トランプは「大統領に再就任したら24時間以内にウクライナ戦争を終わらせる」と言っている。就任日にプーチンとゼレンスキーに電話し、ウクライナ停戦と和解を目標にした三者会談の枠組みを作る計画らしい。
(What Donald Trump's Ukraine Strategy Could Look Like)
トランプ仲裁の枠組みが成立したら、ウクライナの停戦が実現するかもしれない。だが、そこから米側の対露制裁の解除や、米側と非米側の対立解消までは、さらに距離がある。
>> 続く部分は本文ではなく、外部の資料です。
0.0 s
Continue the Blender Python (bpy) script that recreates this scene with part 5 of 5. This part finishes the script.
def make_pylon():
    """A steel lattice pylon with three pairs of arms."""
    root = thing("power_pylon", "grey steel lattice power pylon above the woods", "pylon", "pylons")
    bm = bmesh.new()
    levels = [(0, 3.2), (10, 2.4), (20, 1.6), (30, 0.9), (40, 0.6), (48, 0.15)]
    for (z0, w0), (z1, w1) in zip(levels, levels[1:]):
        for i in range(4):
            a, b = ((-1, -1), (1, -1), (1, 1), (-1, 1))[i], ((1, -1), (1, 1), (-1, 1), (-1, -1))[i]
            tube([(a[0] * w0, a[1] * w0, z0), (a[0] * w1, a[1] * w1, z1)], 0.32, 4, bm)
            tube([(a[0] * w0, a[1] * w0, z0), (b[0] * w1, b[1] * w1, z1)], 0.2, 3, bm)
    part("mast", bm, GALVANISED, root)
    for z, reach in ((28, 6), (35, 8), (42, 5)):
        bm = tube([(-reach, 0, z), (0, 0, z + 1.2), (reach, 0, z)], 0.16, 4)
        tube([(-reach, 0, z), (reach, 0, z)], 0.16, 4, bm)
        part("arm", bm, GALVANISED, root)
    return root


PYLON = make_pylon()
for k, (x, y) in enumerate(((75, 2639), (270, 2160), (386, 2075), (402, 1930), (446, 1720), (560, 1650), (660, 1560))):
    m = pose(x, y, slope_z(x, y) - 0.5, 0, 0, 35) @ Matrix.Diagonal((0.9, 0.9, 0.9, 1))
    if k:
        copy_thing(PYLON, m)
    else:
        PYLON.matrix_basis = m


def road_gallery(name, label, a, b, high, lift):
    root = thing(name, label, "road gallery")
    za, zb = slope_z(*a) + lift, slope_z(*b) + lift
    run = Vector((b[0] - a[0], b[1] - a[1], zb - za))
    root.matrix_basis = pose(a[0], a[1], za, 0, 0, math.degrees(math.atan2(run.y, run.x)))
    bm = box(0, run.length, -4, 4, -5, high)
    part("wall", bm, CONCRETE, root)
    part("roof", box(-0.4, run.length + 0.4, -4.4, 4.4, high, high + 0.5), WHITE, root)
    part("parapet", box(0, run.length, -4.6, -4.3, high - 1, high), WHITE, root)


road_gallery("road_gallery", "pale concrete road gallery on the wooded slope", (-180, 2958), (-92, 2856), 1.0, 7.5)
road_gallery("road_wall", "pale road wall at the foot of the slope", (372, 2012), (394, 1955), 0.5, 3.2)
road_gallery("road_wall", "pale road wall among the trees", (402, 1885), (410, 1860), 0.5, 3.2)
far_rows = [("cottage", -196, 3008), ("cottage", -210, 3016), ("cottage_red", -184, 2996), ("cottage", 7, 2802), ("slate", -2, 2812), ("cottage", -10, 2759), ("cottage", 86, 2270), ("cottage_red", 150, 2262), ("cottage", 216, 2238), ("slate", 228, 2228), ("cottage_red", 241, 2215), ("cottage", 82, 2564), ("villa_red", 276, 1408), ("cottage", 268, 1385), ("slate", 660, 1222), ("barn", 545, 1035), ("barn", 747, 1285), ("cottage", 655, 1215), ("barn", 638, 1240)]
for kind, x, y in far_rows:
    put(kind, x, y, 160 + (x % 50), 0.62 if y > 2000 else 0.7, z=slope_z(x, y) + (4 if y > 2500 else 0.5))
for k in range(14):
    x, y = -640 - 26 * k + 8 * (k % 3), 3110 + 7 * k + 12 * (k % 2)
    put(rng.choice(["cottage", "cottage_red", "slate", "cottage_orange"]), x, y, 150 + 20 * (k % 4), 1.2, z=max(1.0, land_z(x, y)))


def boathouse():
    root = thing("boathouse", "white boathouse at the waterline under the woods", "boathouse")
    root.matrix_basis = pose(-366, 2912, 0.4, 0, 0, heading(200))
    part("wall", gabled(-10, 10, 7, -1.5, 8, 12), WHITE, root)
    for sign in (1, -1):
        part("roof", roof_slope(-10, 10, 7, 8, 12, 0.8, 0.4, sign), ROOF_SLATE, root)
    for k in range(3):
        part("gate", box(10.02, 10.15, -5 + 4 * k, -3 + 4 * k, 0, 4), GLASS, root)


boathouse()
トランプがプーチンと和解するとともに、欧州を見捨ててNATOから脱退するなら、それは「米国の非米化」であり、世界は一気に多極型に転換し、米国が極の一つになる「上がり」になりうる。だが、たとえトランプがそれらを決定しても、米国内の覇権維持派はそれを無視した上でトランプに反撃するだろう。激しい政争が続く。
トランプは1期目、プーチンとの劇的な和解を狙ったが、米諜報界・エスタブ側にロシアゲートの濡れ衣を着せられて妨害された。2期目があるなら、再びエスタブ側との熾烈な戦いになる。
(トランプ復権と多極化)
(トランプの返り咲き)
エスタブ側が民主党と協力し、2020、24年に続いて再び猛烈な選挙不正をやってトランプの当選を阻止し、バイデンを(前回同様)不正に再選させる可能性も大きい。トランプは猛烈な人気、バイデンは猛烈な不人気なので、2人の得票差が選挙不正できる範囲を超えて大きくなるとも予測できる。だが民主党側は、そのような予測をさらに超えた猛烈な選挙不正をやってトランプの当選を阻止するかもしれない。
これまでは、エスタブ側がトランプ阻止のために選挙不正を続発しても隠蔽され、米国を破壊するほどの混乱につながらなかった。だが今秋の選挙でさらに猛烈な選挙不正が行われ、不正が露呈して、米国を政治的社会的に破壊・分裂させる流れになるなら、米諜報界の隠れ多極派も不正に協力して米国の自滅を加速したがる。
トランプ当選を前提とした分析を広げるのは、トランプが無事に当選してからにした方が良さそうだ。